A recent account of China's scientific and research strength in AI exemplifies the perception of the country's strength in the field. China already holds a leading position in AI, both in terms of scientific and research capabilities and AI entrepreneurship, Wayne Shiong, partner at China Growth Capital and a member of the Youth Council of Future Forum, a non-profit platform committed to promoting science and scientists in China, said during a forum in Beijing earlier in October.

Nevertheless, despite all the hype about AI transforming Chinese industries and businesses, sobriety ought to be maintained about the fact that the country's AI sector, which has given birth to a host of unicorns, has yet to become sufficiently strong in the commercialization of AI technology.

Global spending on AI technology is expected to hit $2.19 billion in 2018, mostly in the government, retail, financial and manufacturing sectors, and the figure will likely top $7.5 billion by 2022, Lu Yanxia, a senior research manager at IDC China, revealed earlier this month at the 2018 IDC Digital Transformation Summit in Beijing.

The figures, pointing to a stellar outlook for global AI development, in which China plays a vital role, seem to have been easily overwhelmed by the numbers measuring Chinese AI startups' fundraising capabilities. In 2017, total funds raised by Chinese AI startups went north of 50 billion yuan ($7.2 billion), according to data from Beijing-based market consultancy EO Intelligence. The top 100 Chinese AI startups clocked in combined revenue of less than 10 billion yuan, however, with more than 90 percent of AI businesses reporting a loss, the consultancy said.

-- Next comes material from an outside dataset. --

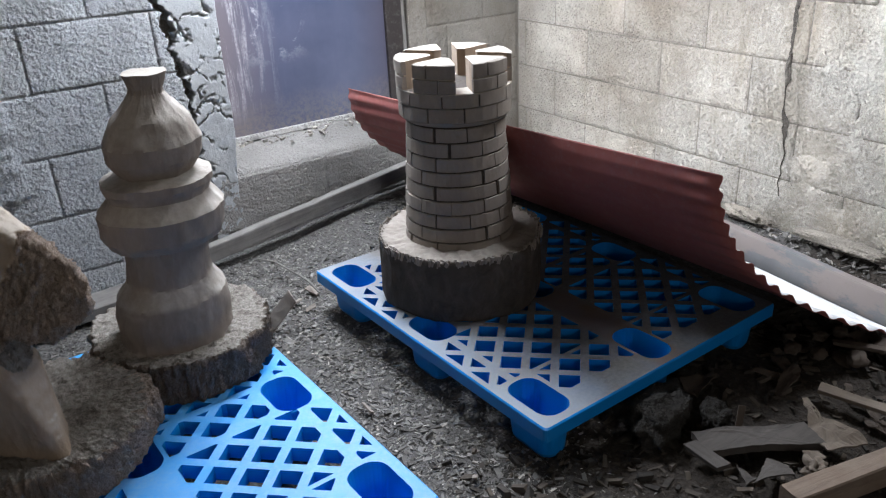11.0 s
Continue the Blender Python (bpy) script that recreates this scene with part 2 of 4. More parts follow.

That apparently indicates challenges facing China's fledgling AI sector when it comes to commercializing AI technologies. The soaring use of facial recognition technology across the country, which ostensibly is evidence of AI's ubiquitous permeation of the everyday lives of Chinese people, isn't tantamount to the country's strength in terms of AI commercialization.

In an interview on the sidelines of the World Artificial Intelligence Conference 2018 in Shanghai in September, Wu Shuang, research scientist at YITU Technology, a major Chinese AI startup, said China's AI sector is developing at a super-fast pace from a scientific research point of view, but the US still takes the lead for the time being. The US also leads in commercializing AI technology, according to Wu. It is true that China has a very vibrant internet industry and a wide variety of attempts are under way to commercialize AI technology, but the US is still running at a faster pace in this regard.

Admittedly, China's unparalleled tech savviness, as gauged by its internet population, makes big data in various internet-related applications a natural competitive advantage for Chinese businesses to develop AI-based user case solutions. By the end of June, China's internet population had reached 802 million, 57.7 percent of the entire population, and most amazingly, a whopping 98.3 percent of Chinese internet users are mobile users, as shown by data from the China Internet Network Information Center (CNNIC).

But it seems that the huge user base is mostly being counted on as one of the key qualities to appeal to investors intent on making a fortune out of China's AI fever. It actually takes much more energy and expertise to devise working plans to effectively commercialize AI technology to fit into China's market reality.

Without plausible commercialization scenarios for there to be stable cash flow, as well as provide guidance for future R&D efforts, it could well be the case that AI might just turn out to be another bubble for most of those in China spending heftily on it.

The author is a reporter with the Global Times.